The Two Paths a Court Can Take
A partition action in Florida gives the court a choice between partition in kind and partition by sale. Partition in kind means carving the property into separate pieces, one for each owner, based on the value of their shares. Partition by sale means selling the whole property and dividing the proceeds. Florida law actually prefers division in kind when it is practical, but practicality is the catch that decides most cases.
When Physical Division Makes Sense
Dividing property in kind works best with large, uniform parcels. Think raw acreage, farmland, or a big undeveloped lot that can be split into smaller tracts of comparable worth. In those situations, each owner walks away with a usable piece and the value stays roughly intact. The court may bring in a surveyor or appraiser to make sure the division is fair and that no owner gets shortchanged on access, road frontage, or usable terrain.

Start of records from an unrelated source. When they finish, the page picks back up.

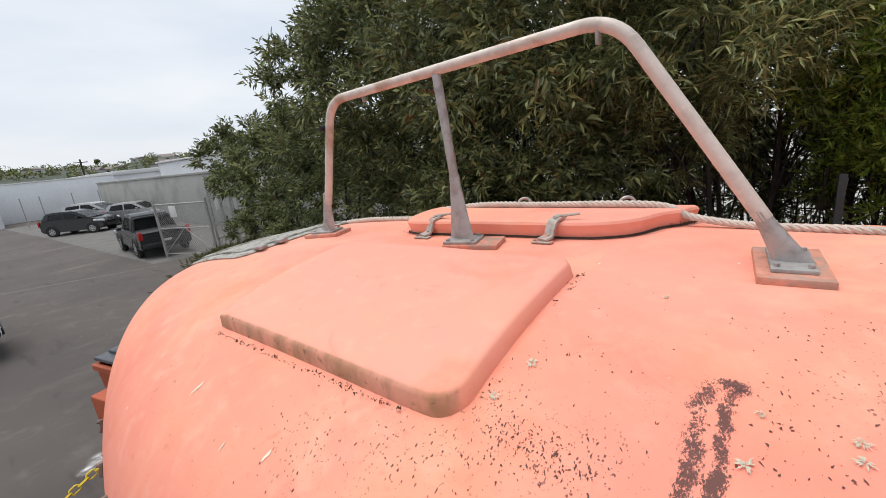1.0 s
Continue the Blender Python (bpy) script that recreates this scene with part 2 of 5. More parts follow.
def worn_metal(name, color, rough, metal, over, amount, scale=24, streak=(1, 1, 1)):
    n = Nodes(name, color, rough, metal)
    n.tint([c * 0.62 for c in color], n.step(n.noise(scale, 6, streak), 0.42, 0.72, 0, 0.7))
    n.tint(over, n.step(n.noise(scale * 0.45, 6, streak, warp=0.6), 0.60 - 0.14 * amount, 0.72 - 0.1 * amount, 0, 0.85))
    g = n.noise(scale * 9, 3)
    n.tint([min(1, c * 1.35) for c in color], n.step(g, 0.55, 0.8, 0, 0.4))
    n.rough(n.noise(scale, 4), rough - 0.12, rough + 0.15)
    n.bump(g, 0.25, 0.0006)
    return n.mat


m_steel = worn_metal("galvanised_steel", (0.40, 0.385, 0.375), 0.5, 0.4, (0.30, 0.26, 0.24), 0.6)
m_rail = worn_metal("painted_galvanised_tube", (0.64, 0.56, 0.50), 0.5, 0.1, (0.42, 0.29, 0.21), 0.7, 10)
m_alu = worn_metal("weathered_aluminium", (0.58, 0.585, 0.565), 0.55, 0.1, (0.44, 0.44, 0.42), 0.5, 16)
m_coaming = worn_metal("grimy_grey_coaming", (0.40, 0.39, 0.36), 0.7, 0.05, (0.17, 0.16, 0.125), 0.95, 36)
m_winframe = worn_metal("brushed_window_frame", (0.40, 0.405, 0.40), 0.5, 0.25, (0.30, 0.31, 0.31), 0.8, 20)
m_step = worn_metal("rubbed_white_step", (0.62, 0.60, 0.57), 0.5, 0.05, (0.45, 0.43, 0.41), 0.6, 26)
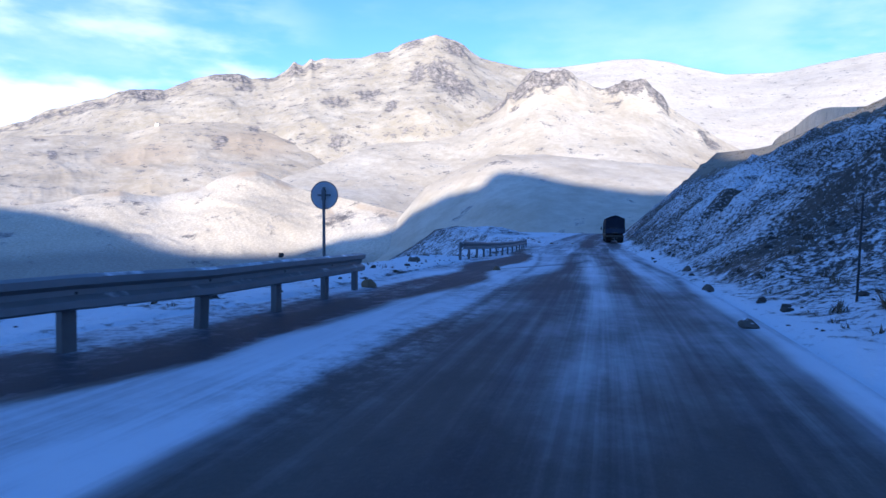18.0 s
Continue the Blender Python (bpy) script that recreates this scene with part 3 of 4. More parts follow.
# snow blown into long streaks between the wheel lines, and the darker lines: (s, d) along each, half width, amount
streaks = np.zeros_like(RD)
for line, half, amount in (([(39, -0.72), (41, -0.7), (44, -0.68), (47, -0.5), (50, -0.36), (53, -0.28), (56, -0.26), (59, -0.22), (63, -0.28), (69, -0.2)], 0.12, 0.42),
                           ([(42, -0.27), (47, -0.2), (51, -0.07), (55, -0.06)], 0.06, 0.25), ([(33, 0.94), (35, 0.79), (39, 0.71), (43, 0.76)], 0.10, 0.20),
                           ([(31, 1.35), (33, 1.28), (35.4, 1.5), (39, 1.5)], 0.07, 0.35), ([(42, 0.7), (46, 1.0), (50, 1.25), (55, 1.3), (58, 1.05), (63, 0.9), (69, 1.05), (78, 1.1)], 0.18, 0.34),
                           ([(52, -2.5), (57, -2.3), (61.4, -1.98), (67.4, -1.46), (72, -1.3)], 0.13, 0.24), ([(40, -1.6), (50, -1.5), (54, -1.75), (62, -1.44), (70, -0.9), (78, -1.0)], 0.34, -0.13),
                           ([(40, 0.3), (50, 0.45), (60, 0.4), (70, 0.45), (78, 0.4)], 0.30, -0.12), ([(44, -2.6), (48, -2.5), (52, -2.1)], 0.10, 0.16), ([(66, -0.3), (72, -0.15), (80, -0.1)], 0.08, 0.18),
                           ([(80, -1.0), (84, -1.1), (90, -1.0), (94, -1.1)], 0.75, -0.16), ([(80, 0.7), (86, 0.8), (92, 0.75)], 0.45, -0.14), ([(88, -0.1), (95, -0.15), (100, -0.22), (106, -0.25), (112, 0.07), (120, 0.1)], 0.26, 0.30),
                           ([(95, 0.5), (104, 0.72), (112, 0.8), (122, 0.8)], 0.28, -0.20), ([(97, -1.55), (100, -1.3), (104, -1.05), (112, -0.95), (122, -0.7)], 0.30, -0.22), ([(94, 1.25), (98, 1.5), (103, 1.3), (108, 1.5), (112, 1.75), (122, 2.1)], 0.25, 0.26),
                           ([(124, 0.7), (130, 0.75), (138, 0.9), (148, 1.0)], 0.55, -0.16), ([(124, 0.45), (130, 0.52), (140, 0.8)], 0.04, 0.14), ([(126, 1.2), (130, 1.4), (135, 1.9), (142, 1.6), (150, 1.9)], 0.10, 0.16),
                           ([(126, 2.0), (132, 2.3), (143, 2.65), (152, 2.9)], 0.12, 0.20), ([(118, -1.2), (126, -0.6), (133, -0.35), (142, -0.2), (150, -0.4)], 0.10, 0.14),
                           ([(0, 0.2), (10, 0.1), (20, 0.4), (32, 0.3)], 0.5, -0.07), ([(0, -2.2), (12, -2.4), (22, -2.0), (32, -1.6)], 0.5, -0.05)):
    q = np.array(line, float)
    on = smooth(RS, q[0, 0] - 1.5, q[0, 0] + 3.0) * (1 - smooth(RS, q[-1, 0] - 3.0, q[-1, 0] + 2.0))
    away = RD - np.interp(RS, q[:, 0], q[:, 1]) + 0.10 * (fbm(RS * 0.4, RS * 0 + half * 70, 3, 63) - 0.5)
    streaks = streaks + (0.62 - 0.24 * (1 - smooth(RS, 76, 84))) * amount * on * np.exp(-(away / half) ** 2) * (0.7 + 0.6 * fbm(RS * 0.35 + half * 40, RD * 2, 3, 65))
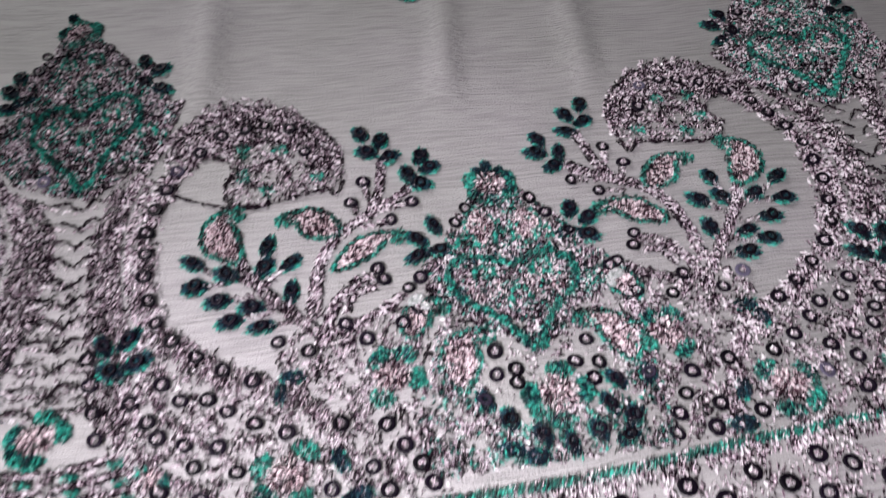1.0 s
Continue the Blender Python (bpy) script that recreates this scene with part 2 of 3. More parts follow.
def along(path, spread, per_mm=3.0, length=2.0, wild=0.35):
    """Short stitches that follow a line."""
    seg = np.hypot(*np.diff(path, axis=0).T)
    s = np.r_[0, np.cumsum(seg)]
    n = max(3, int(s[-1] * per_mm))
    at = rng.uniform(0, s[-1], n)
    c = np.c_[np.interp(at, s, path[:, 0]), np.interp(at, s, path[:, 1])] + rng.normal(0, spread, (n, 2))
    d = np.c_[np.interp(at + 0.4, s, path[:, 0]) - np.interp(at - 0.4, s, path[:, 0]), np.interp(at + 0.4, s, path[:, 1]) - np.interp(at - 0.4, s, path[:, 1])]
    ang = np.arctan2(d[:, 1], d[:, 0]) + rng.normal(0, wild, n)
    ln = length * rng.uniform(0.6, 1.3, n) / 2
    v = np.c_[np.cos(ang), np.sin(ang)] * ln[:, None]
    return np.stack([c - v, c + v], 1)


def inside(poly, p):
    x, y = p[:, 0], p[:, 1]
    res = np.zeros(len(p), bool)
    for (x1, y1), (x2, y2) in zip(poly, np.roll(poly, -1, axis=0)):
        hit = (y1 > y) != (y2 > y)
        res ^= hit & (x < (x2 - x1) * (y - y1) / (y2 - y1 + 1e-12) + x1)
    return res


def fill(poly, per_mm2, length=1.8, angle=None, wild=0.5, keep_off=(), off=2.3, clumps=True):
    """Stitches strewn over an area, round an angle or every way, leaving room round the points in keep_off."""
    poly = np.array(poly, float)
    lo, hi = poly.min(0), poly.max(0)
    n = int(np.prod(hi - lo) * per_mm2 * 3.0)
    p = rng.uniform(lo, hi, (n, 2))
    p = p[inside(poly, p)]
    # stitches gather in clumps and leave bare cloth between
    a = np.sin(p[:, 0] / 1.15 + 1.7 * np.sin(p[:, 1] / 2.3)) + np.sin(p[:, 1] / 1.05 + 1.9 * np.sin(p[:, 0] / 2.7 + 1)) + 0.9 * np.sin((p[:, 0] + p[:, 1]) / 3.1)
    p = p[rng.uniform(-2.4, 1.8, len(p)) < a] if clumps else p[: int(0.55 * len(p))]
    for k in keep_off:
        p = p[np.hypot(*(p - np.array(k)).T) > off]
    ang = rng.uniform(0, math.pi, len(p)) if angle is None else rng.normal(angle, wild, len(p))
    v = np.c_[np.cos(ang), np.sin(ang)] * (length * rng.uniform(0.4, 1.3, len(p)) / 2)[:, None]
    return np.stack([p - v, p + v], 1)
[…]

Why Most Cases End in a Sale
The trouble is that most disputed property is not a blank field. It is a house, a duplex, or a commercial building. You cannot split a single home into equal halves without destroying its value, since one owner would get the part with the kitchen and another the part with the bedrooms. When dividing the property would lower its total value or simply make no sense, the court orders a sale. For residential real estate, that is the usual result.
How a Court Supervised Sale Works
Once the court decides to sell, it appoints someone to manage the process and report back. The property may go to public auction or be listed on the open market under court supervision to attract the best price. After the sale closes, the proceeds get distributed according to each owner’s share, adjusted for who paid what along the way. Owners who covered the mortgage, taxes, or major repairs receive credits that increase their cut.
The Financial Difference Between the Two Options
Physical division can preserve more value because there are no real estate commissions, no auction discounts, and no rushed timeline. A sale, by contrast, turns the asset into cash everyone can use immediately, but it usually carries transaction costs that shrink the total. That tradeoff is exactly why owners often fight over which path the court should take, since the choice can mean thousands of dollars in either direction.
Can Owners Influence the Outcome
To a degree, yes. An owner who wants division in kind needs to show the court that a fair physical split is genuinely possible and that it would not harm value. An owner who wants a sale argues the opposite. Strong evidence, including appraisals and survey work, carries real weight. Owners can also sidestep the whole question by negotiating a buyout or a private sale before the court ever rules.
Why Getting an Appraisal Early Matters
Whichever path the court takes, value is at the center of it. An early, credible appraisal gives every owner a shared starting point and removes a lot of the guesswork that fuels disputes. If you are arguing for a physical division, an appraisal of the separated parcels shows whether the split would truly be fair. If you are arguing for a sale, a current market valuation sets realistic expectations about what everyone can expect to receive. Owners who anchor to an inflated number they read online tend to drag the process out, while those who rely on solid valuation work tend to resolve faster and with less conflict.
The Bottom Line
The choice between dividing property and selling it shapes everything about a co ownership dispute, from how long it takes to how much money each person keeps. A Florida partition action forces that decision when owners cannot, and the result usually hinges on whether the property can be split without losing value. Going in with the right evidence and a clear strategy is the best way to land on the outcome that serves you.